Alessandro Guetta est donc venu présenter une infime partie du contenu de son livre ce mardi 2 avril au Musée des Beaux Arts d’Orléans devant une audience transportée en pleine Renaissance. Pour cette toute nouvelle conférence, le CERCIL a souhaité traiter d’un sujet bien loin de la Shoah et de la Seconde Guerre Mondiale afin de montrer la place prépondérante de la communauté juive dans l’histoire européenne moderne et plus particulièrement en Italie, berceau de la Renaissance où l’apparition d’une population juive remonte à plus de 2000 ans.

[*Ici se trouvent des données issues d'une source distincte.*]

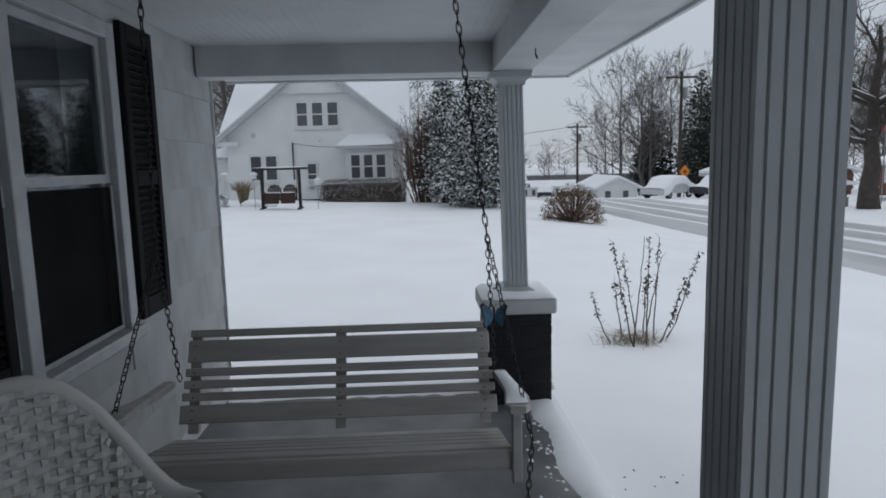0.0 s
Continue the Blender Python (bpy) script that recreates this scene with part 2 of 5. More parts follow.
# ---- mesh helpers ----
class Shape:
    """Collects vertices and faces of one mesh."""

    def __init__(self):
        self.v, self.f = [], []

    def box(self, x0, x1, y0, y1, z0, z1, c=0.0, m=None):
        lo, hi = (x0, y0, z0), (x1, y1, z1)
        base = len(self.v)
        if c <= 0:
            for k in range(8):
                self.v.append(tuple(hi[a] if k >> a & 1 else lo[a] for a in range(3)))
            for q in ((0, 2, 3, 1), (4, 5, 7, 6), (0, 1, 5, 4), (2, 6, 7, 3), (0, 4, 6, 2), (1, 3, 7, 5)):
                self.f.append(tuple(base + i for i in q))
        else:
            for k in range(8):
                for full in range(3):
                    self.v.append(tuple((hi[a] if k >> a & 1 else lo[a]) if a == full else
                                        (hi[a] - c if k >> a & 1 else lo[a] + c) for a in range(3)))
            for a in range(3):
                p, q = (a + 1) % 3, (a + 2) % 3
                for s in (0, 1):
                    ring = [s << a, s << a | 1 << p, s << a | 1 << p | 1 << q, s << a | 1 << q]
                    self.f.append(tuple(base + 3 * k + a for k in (ring if s else ring[::-1])))
                for k in range(8):
                    if not k >> a & 1:
                        j = k | 1 << a
                        self.f.append((base + 3 * k + p, base + 3 * j + p, base + 3 * j + q, base + 3 * k + q))
            for k in range(8):
                self.f.append((base + 3 * k, base + 3 * k + 1, base + 3 * k + 2))
        if m is not None:
            for i in range(base, len(self.v)):
                self.v[i] = tuple(m @ Vector(self.v[i]))
        return self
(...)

Les juifs italiens pendant la Renaissance: un poumon de l’économie

Le livre “Les juifs d’Italie à la Renaissance” écrit par Alessandro Guetta.
La conférence débute par une contextualisation de ce qu’était la vie de la communauté juive en Italie du XVème au XVIIème siècle. Alessandro Guetta nous apprend que contrairement à la situation juive dans d’autres pays européens comme la France ou l’Espagne, la cohabitation entre Juifs et Chrétiens n’était pas source de discorde en Italie du Nord. En effet, il apparaît incontournable de rappeler que l’Italie du Sud et la Sicile se trouvent sous domination espagnole dès la fin du XVème siècle qui entraînera l’expulsion de la population juive du Sud ou la taxation de celle-ci pour qu’elle puisse rester vivre sur ses terres. Au nord et au centre, bien que la communauté juive ne représente qu’un pour cent de la population, l’installation et la cohabitation de ceux-ci avec les Chrétiens est parfaitement orchestrée et réglementée. Effectivement, bien que les Juifs ne soient pas persécutés en Italie à cette époque, leur présence sur le sol italien est gérée par les autorités sous forme de contrats.
Les Juifs italiens s’installaient donc sur des terres grâce à des accords appelé « conduite » avec les villes et l’État qui instituait une durée d’installation, des obligations, des droits et des devoirs à la fois pour les Juifs mais aussi pour les autorités. On peut donc malheureusement désigner la présence juive en Italie pendant cette période comme un rapport de domination mais sans violence aucune envers ceux-ci. Leurs activités économiques, notamment en tant que prêteurs, étaient en réalité très demandées et avaient un effet très positif sur l’économie des régions où ils étaient installés. Ainsi, malgré le rapport de force en vigueur entre Juifs et État à cette époque, la communauté était bien intégrée et apportait un regain de vitalité à l’économie locale.
Le premier ghetto juif à Venise en 1516

Le ghetto juif de Venise
La situation va quelques peu basculer en 1516 quand le premier ghetto juif est organisé à Venise afin de réunir tout les juifs dans un même quartier. Ce phénomène s’est étendu à toute l’Italie du Nord dans les années suivantes jusqu’à ce que cela devienne une norme. Les historiens de l’époque tendent à qualifier le XVIème siècle de « légende noire » du fait de ces ghettos, mais les chercheurs contemporains travaillent à contrecarrer cette appellation car les Juifs étaient certes obligés de résider dans les ghettos mais ils n’étaient pas entravés ou maltraités.
Ces ghettos seront seulement ouverts à la fin du XVIIIème siècle par Napoléon au cours de sa campagne en Italie. Parallèlement, leur liberté de culte étaient tolérées si les juifs ne prenaient pas part aux pratiques et aux fêtes des Chrétiens de l’époque. Enfin en ce qui concerne la culture hébraïque de l’époque, on peut remarquer des fortes similitudes de pensée avec la culture italienne. Les textes juifs, certes animés par des références différentes des artistes et auteurs italiens chrétiens, sont le reflet d’une appropriation de l’art italien adapté à la culture juive.
On peut donc dire qu’à travers les âges, la culture et communauté ont su rester fidèles à leurs racines tout en s’ouvrant aux nouveautés de l’époque, en un mot, une culture juive : « moderne ».